A method according to claim 5, comprising the steps of deriving an indication of the engine operating temperature, the desired idling speed being derived on the basis of the indicated engine operating temperature; computing an idle speed error based upon the difference between the desired and actual idling speeds; determining an open-loop value for controlling the flow rate of the quantity of fuel delivered to the engine based upon the desired idling speed and the indicated engine operating temperature; and determining a closed-loop value for controlling the flow rate of the quantity of fuel delivered to the engine on the basis of the computed idle speed error; the idle speed error being reduced by adjusting the flow rate of the quantity of fuel delivered to the engine on the basis of the sum of the open-loop value and the closed-loop value.

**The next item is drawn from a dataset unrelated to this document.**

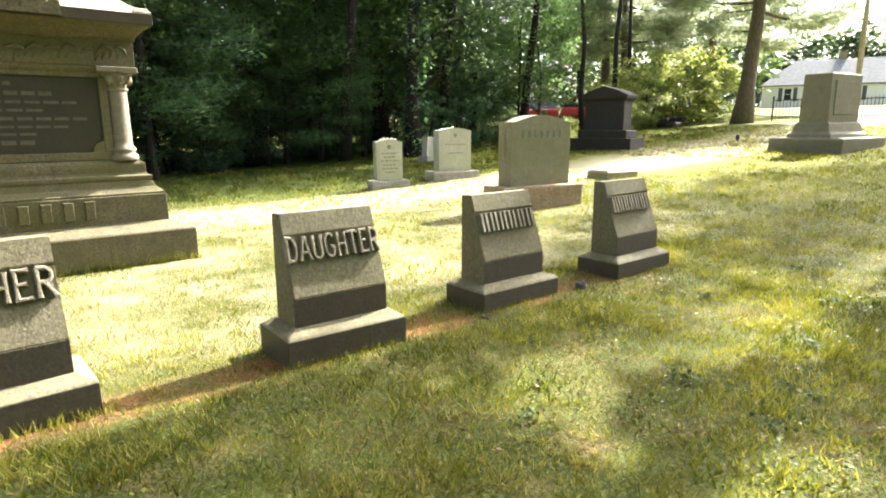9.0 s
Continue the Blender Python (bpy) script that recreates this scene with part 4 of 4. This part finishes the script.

A method according to claim 6, comprising the steps of storing in a memory at least one learning correction value associated with a predetermined engine operating temperature range, and updating on the basis of the computed idle speed error the stored learning correction value associated with the indicated engine operating temperature; the idle speed error being reduced by adjusting the rate of flow of the quantity of fuel delivered to the engine on the basis of a sum of the open-loop value, the closed-loop value, and the learning correction value associated with indicated engine operating temperature.
A method according to claim 7, wherein the updated value of the learning correction is determined on the basis of the integration of a predetermined function having a value dependent upon the idle speed error.